Without the pictures, set down every line of the data exactly.

# # # # # # #

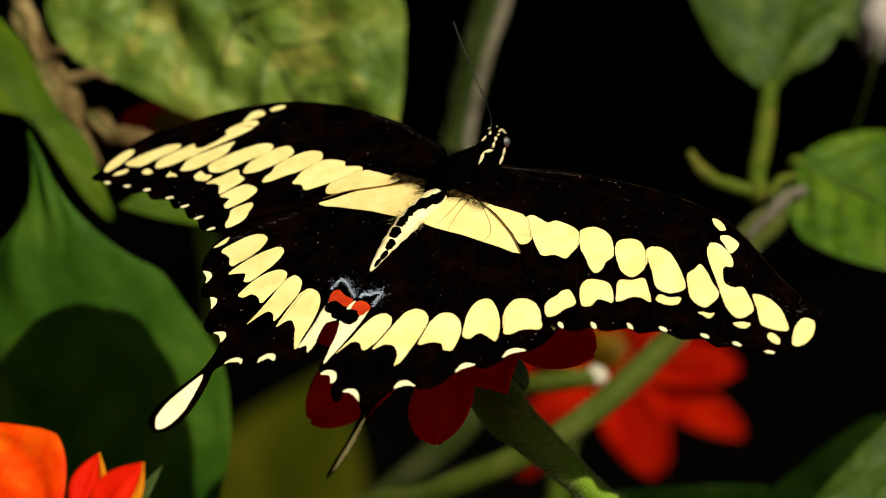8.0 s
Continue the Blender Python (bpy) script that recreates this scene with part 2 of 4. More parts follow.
M_TWIG = material("dry_twig", [(0.036, 0.020, 0.006), (0.110, 0.072, 0.024), (0.230, 0.165, 0.062)], 130, 0.85, 900, 0.8, spec=0.1, distance=0.0008, spread=0.3)
M_SOIL = material("soil", [(0.012, 0.009, 0.006), (0.025, 0.018, 0.012), (0.045, 0.034, 0.022)], 9, 0.95, 120, 0.8, spec=0.1, distance=0.004)
# hedge leaves taken near black: deep shade put into the colour
M_THICKET_SHADE = material("thicket_leaf_shade", [(0.0025, 0.0050, 0.0015), (0.0045, 0.0085, 0.0025), (0.0080, 0.0135, 0.0040)], 8, 0.9, 200, 0.3, spec=0.0)


# ---- ground and the thicket behind, its shade put into the colour ----
def build_ground():
    bm = bmesh.new()
    n = 60
    def far(i):
        s = (i / n - 0.5) * 2
        return math.copysign(abs(s) ** 3 * 400, s)
    grid = [[bm.verts.new((far(i), far(j), 0.03 * noise.noise(Vector((far(i) * 1.7, far(j) * 1.7, 0))))) for j in range(n + 1)] for i in range(n + 1)]
    for i in range(n):
        for j in range(n):
            bm.faces.new((grid[i][j], grid[i + 1][j], grid[i + 1][j + 1], grid[i][j + 1]))
    tagged(mesh_object("ground", bm, M_SOIL, None), "bare dark garden soil in deep shade", "ground", kind="structure")


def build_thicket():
    """A dense evergreen hedge across the back, hollow underneath, over a solid heart. Its forward bulge above, out of
    view, is added to shade the rest.
    """
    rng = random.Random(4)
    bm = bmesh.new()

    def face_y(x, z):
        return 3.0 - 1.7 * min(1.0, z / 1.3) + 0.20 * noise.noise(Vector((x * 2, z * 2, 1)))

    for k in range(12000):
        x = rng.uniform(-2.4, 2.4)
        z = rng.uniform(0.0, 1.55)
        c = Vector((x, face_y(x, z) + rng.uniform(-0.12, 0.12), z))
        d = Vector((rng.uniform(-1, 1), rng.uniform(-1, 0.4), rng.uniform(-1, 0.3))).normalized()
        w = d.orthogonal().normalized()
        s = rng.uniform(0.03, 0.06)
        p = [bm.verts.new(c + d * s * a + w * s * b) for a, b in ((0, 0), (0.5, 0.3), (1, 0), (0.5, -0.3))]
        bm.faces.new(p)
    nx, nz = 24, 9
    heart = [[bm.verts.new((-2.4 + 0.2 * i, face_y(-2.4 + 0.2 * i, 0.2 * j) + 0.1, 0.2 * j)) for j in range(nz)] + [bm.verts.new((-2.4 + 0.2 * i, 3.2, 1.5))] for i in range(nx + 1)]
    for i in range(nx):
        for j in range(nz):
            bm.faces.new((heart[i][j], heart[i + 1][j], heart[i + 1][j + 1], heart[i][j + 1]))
    tagged(mesh_object("hedge_thicket", bm, M_THICKET_SHADE, None, smooth=False), "dense evergreen hedge behind the flowers, leaves coloured near black to stand for shade", "hedge", kind="stuff")


build_ground()
build_thicket()


# ---- leaves ----
def half_width(v, point, broad, blunt=0.75):
    """A heart-to-lance outline: broadest at `broad`, drawn out to a tip."""
    if v < broad:
        s = v / broad
        return math.sin(s * math.pi / 2) ** blunt
    s = (v - broad) / (1 - broad)
    return max(0.0, (1 - s ** point)) ** 1.1


def build_leaf(parent, base, tip, face, width, mt, droop=0.1, fold=0.15, point=1.7, broad=0.32, veins=6, serrate=0.02, wave=0.02, petiole=None, label="", seed=0, prad=0.0016, blunt=0.75, vein_mt=None, rib=1.0, quilt=0.045, sides=None, crease=0.0, pucker=0.0):
    """A veined leaf blade from base to tip, its upper side towards face, with midrib, side veins and stalk.
    sides: for an uneven blade, how its two half widths change from base to tip."""
    base, tip, face = Vector(base), Vector(tip), Vector(face)
    L = (tip - base).length
    y = (tip - base).normalized()
    z = (face - y * face.dot(y)).normalized()
    x = y.cross(z)
    m = Matrix((x, y, z)).transposed().to_4x4()
    m.translation = base
    W = width / 2
    gap = 1.0 / (veins + 1)
    off = Vector((seed * 3.1, seed * 1.7, 0))
    edges = [np.array(spline(q, 8)) for q in sides] if sides else None

    def half(u, v):
        if edges is None:
            return half_width(v, point, broad, blunt)
        e = edges[0 if u < 0 else 1]
        return max(0.0, float(np.interp(v, e[:, 0], e[:, 1])))

    def surf(u, v, lift=0.0):
        w = half(u, v) * W * (1 + serrate * (1 - 2 * ((v * 30) % 1.0)) * (abs(u) > 0.9))
        px = u * w
        py = v * L
        phase = (v - abs(u) * 0.22) / gap
        puff = abs(math.sin(phase * math.pi)) * quilt * W * min(1, 2.5 * abs(u)) * (1 - abs(u) ** 4)
        ridge = math.hypot(px, crease * W) - crease * W
        pz = fold * ridge + pucker * W * noise.noise(Vector((px * 130, py * 130, seed * 5))) * (1 - u * u) + droop * L * 4 * v * (1 - v) + puff + wave * L * noise.noise(Vector((u * 1.4, v * 2.6, 0)) + off) - 0.25 * fold * abs(px) * abs(u)
        return Vector((px, py, pz + lift))

    bm = bmesh.new()
    nu, nv = 24, 64
    g = [[bm.verts.new(surf(-1 + 2 * i / nu, j / nv)) for i in range(nu + 1)] for j in range(nv + 1)]
    for j in range(nv):
        for i in range(nu):
            bm.faces.new((g[j][i], g[j][i + 1], g[j + 1][i + 1], g[j + 1][i]))
    bmesh.ops.remove_doubles(bm, verts=bm.verts, dist=1e-6)
    blade = mesh_object("leaf", bm, mt, parent, label)
    blade.matrix_basis = parent.matrix_basis.inverted() @ m
    r = (0.018 * W + 0.0003) * rib
    mesh_object("midrib", tube_bm([surf(0, v, 0.0) for v in (0, 0.2, 0.4, 0.6, 0.8, 0.97)], [r, r * 0.85, r * 0.7, r * 0.5, r * 0.35, r * 0.15], 8, 4), vein_mt or M_LEAFVEIN, blade)
    for k in range(veins):
        v0 = (k + 0.35) * gap
        for s in (-1, 1):
            pts = [surf(s * u, min(0.985, v0 + u * 0.22), -0.1 * r) for u in (0.0, 0.15, 0.3, 0.45, 0.6, 0.75, 0.92)]
            mesh_object("side_vein", tube_bm(pts, [r * q for q in (0.4, 0.36, 0.32, 0.27, 0.2, 0.14, 0.06)], 6, 3), vein_mt or M_LEAFVEIN, blade)
    if petiole is not None:
        inv = m.inverted()
        pts = [inv @ Vector(p) for p in petiole] + [Vector((0, 0, 0)), surf(0, 0.04)]
        mesh_object("leaf_stalk", tube_bm(pts, [prad * 1.3] * len(petiole) + [prad, prad * 0.7], 10, 6), M_FORK, blade)
    return blade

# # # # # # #

# Exercise answer
8.0 s
Continue the Blender Python (bpy) script that recreates this scene with part 2 of 4. More parts follow.
M_TWIG = material("dry_twig", [(0.036, 0.020, 0.006), (0.110, 0.072, 0.024), (0.230, 0.165, 0.062)], 130, 0.85, 900, 0.8, spec=0.1, distance=0.0008, spread=0.3)
M_SOIL = material("soil", [(0.012, 0.009, 0.006), (0.025, 0.018, 0.012), (0.045, 0.034, 0.022)], 9, 0.95, 120, 0.8, spec=0.1, distance=0.004)
# hedge leaves taken near black: deep shade put into the colour
M_THICKET_SHADE = material("thicket_leaf_shade", [(0.0025, 0.0050, 0.0015), (0.0045, 0.0085, 0.0025), (0.0080, 0.0135, 0.0040)], 8, 0.9, 200, 0.3, spec=0.0)


# ---- ground and the thicket behind, its shade put into the colour ----
def build_ground():
    bm = bmesh.new()
    n = 60
    def far(i):
        s = (i / n - 0.5) * 2
        return math.copysign(abs(s) ** 3 * 400, s)
    grid = [[bm.verts.new((far(i), far(j), 0.03 * noise.noise(Vector((far(i) * 1.7, far(j) * 1.7, 0))))) for j in range(n + 1)] for i in range(n + 1)]
    for i in range(n):
        for j in range(n):
            bm.faces.new((grid[i][j], grid[i + 1][j], grid[i + 1][j + 1], grid[i][j + 1]))
    tagged(mesh_object("ground", bm, M_SOIL, None), "bare dark garden soil in deep shade", "ground", kind="structure")


def build_thicket():
    """A dense evergreen hedge across the back, hollow underneath, over a solid heart. Its forward bulge above, out of
    view, is added to shade the rest.
    """
    rng = random.Random(4)
    bm = bmesh.new()

    def face_y(x, z):
        return 3.0 - 1.7 * min(1.0, z / 1.3) + 0.20 * noise.noise(Vector((x * 2, z * 2, 1)))

    for k in range(12000):
        x = rng.uniform(-2.4, 2.4)
        z = rng.uniform(0.0, 1.55)
        c = Vector((x, face_y(x, z) + rng.uniform(-0.12, 0.12), z))
        d = Vector((rng.uniform(-1, 1), rng.uniform(-1, 0.4), rng.uniform(-1, 0.3))).normalized()
        w = d.orthogonal().normalized()
        s = rng.uniform(0.03, 0.06)
        p = [bm.verts.new(c + d * s * a + w * s * b) for a, b in ((0, 0), (0.5, 0.3), (1, 0), (0.5, -0.3))]
        bm.faces.new(p)
    nx, nz = 24, 9
    heart = [[bm.verts.new((-2.4 + 0.2 * i, face_y(-2.4 + 0.2 * i, 0.2 * j) + 0.1, 0.2 * j)) for j in range(nz)] + [bm.verts.new((-2.4 + 0.2 * i, 3.2, 1.5))] for i in range(nx + 1)]
    for i in range(nx):
        for j in range(nz):
            bm.faces.new((heart[i][j], heart[i + 1][j], heart[i + 1][j + 1], heart[i][j + 1]))
    tagged(mesh_object("hedge_thicket", bm, M_THICKET_SHADE, None, smooth=False), "dense evergreen hedge behind the flowers, leaves coloured near black to stand for shade", "hedge", kind="stuff")


build_ground()
build_thicket()


# ---- leaves ----
def half_width(v, point, broad, blunt=0.75):
    """A heart-to-lance outline: broadest at `broad`, drawn out to a tip."""
    if v < broad:
        s = v / broad
        return math.sin(s * math.pi / 2) ** blunt
    s = (v - broad) / (1 - broad)
    return max(0.0, (1 - s ** point)) ** 1.1


def build_leaf(parent, base, tip, face, width, mt, droop=0.1, fold=0.15, point=1.7, broad=0.32, veins=6, serrate=0.02, wave=0.02, petiole=None, label="", seed=0, prad=0.0016, blunt=0.75, vein_mt=None, rib=1.0, quilt=0.045, sides=None, crease=0.0, pucker=0.0):
    """A veined leaf blade from base to tip, its upper side towards face, with midrib, side veins and stalk.
    sides: for an uneven blade, how its two half widths change from base to tip."""
    base, tip, face = Vector(base), Vector(tip), Vector(face)
    L = (tip - base).length
    y = (tip - base).normalized()
    z = (face - y * face.dot(y)).normalized()
    x = y.cross(z)
    m = Matrix((x, y, z)).transposed().to_4x4()
    m.translation = base
    W = width / 2
    gap = 1.0 / (veins + 1)
    off = Vector((seed * 3.1, seed * 1.7, 0))
    edges = [np.array(spline(q, 8)) for q in sides] if sides else None

    def half(u, v):
        if edges is None:
            return half_width(v, point, broad, blunt)
        e = edges[0 if u < 0 else 1]
        return max(0.0, float(np.interp(v, e[:, 0], e[:, 1])))

    def surf(u, v, lift=0.0):
        w = half(u, v) * W * (1 + serrate * (1 - 2 * ((v * 30) % 1.0)) * (abs(u) > 0.9))
        px = u * w
        py = v * L
        phase = (v - abs(u) * 0.22) / gap
        puff = abs(math.sin(phase * math.pi)) * quilt * W * min(1, 2.5 * abs(u)) * (1 - abs(u) ** 4)
        ridge = math.hypot(px, crease * W) - crease * W
        pz = fold * ridge + pucker * W * noise.noise(Vector((px * 130, py * 130, seed * 5))) * (1 - u * u) + droop * L * 4 * v * (1 - v) + puff + wave * L * noise.noise(Vector((u * 1.4, v * 2.6, 0)) + off) - 0.25 * fold * abs(px) * abs(u)
        return Vector((px, py, pz + lift))

    bm = bmesh.new()
    nu, nv = 24, 64
    g = [[bm.verts.new(surf(-1 + 2 * i / nu, j / nv)) for i in range(nu + 1)] for j in range(nv + 1)]
    for j in range(nv):
        for i in range(nu):
            bm.faces.new((g[j][i], g[j][i + 1], g[j + 1][i + 1], g[j + 1][i]))
    bmesh.ops.remove_doubles(bm, verts=bm.verts, dist=1e-6)
    blade = mesh_object("leaf", bm, mt, parent, label)
    blade.matrix_basis = parent.matrix_basis.inverted() @ m
    r = (0.018 * W + 0.0003) * rib
    mesh_object("midrib", tube_bm([surf(0, v, 0.0) for v in (0, 0.2, 0.4, 0.6, 0.8, 0.97)], [r, r * 0.85, r * 0.7, r * 0.5, r * 0.35, r * 0.15], 8, 4), vein_mt or M_LEAFVEIN, blade)
    for k in range(veins):
        v0 = (k + 0.35) * gap
        for s in (-1, 1):
            pts = [surf(s * u, min(0.985, v0 + u * 0.22), -0.1 * r) for u in (0.0, 0.15, 0.3, 0.45, 0.6, 0.75, 0.92)]
            mesh_object("side_vein", tube_bm(pts, [r * q for q in (0.4, 0.36, 0.32, 0.27, 0.2, 0.14, 0.06)], 6, 3), vein_mt or M_LEAFVEIN, blade)
    if petiole is not None:
        inv = m.inverted()
        pts = [inv @ Vector(p) for p in petiole] + [Vector((0, 0, 0)), surf(0, 0.04)]
        mesh_object("leaf_stalk", tube_bm(pts, [prad * 1.3] * len(petiole) + [prad, prad * 0.7], 10, 6), M_FORK, blade)
    return blade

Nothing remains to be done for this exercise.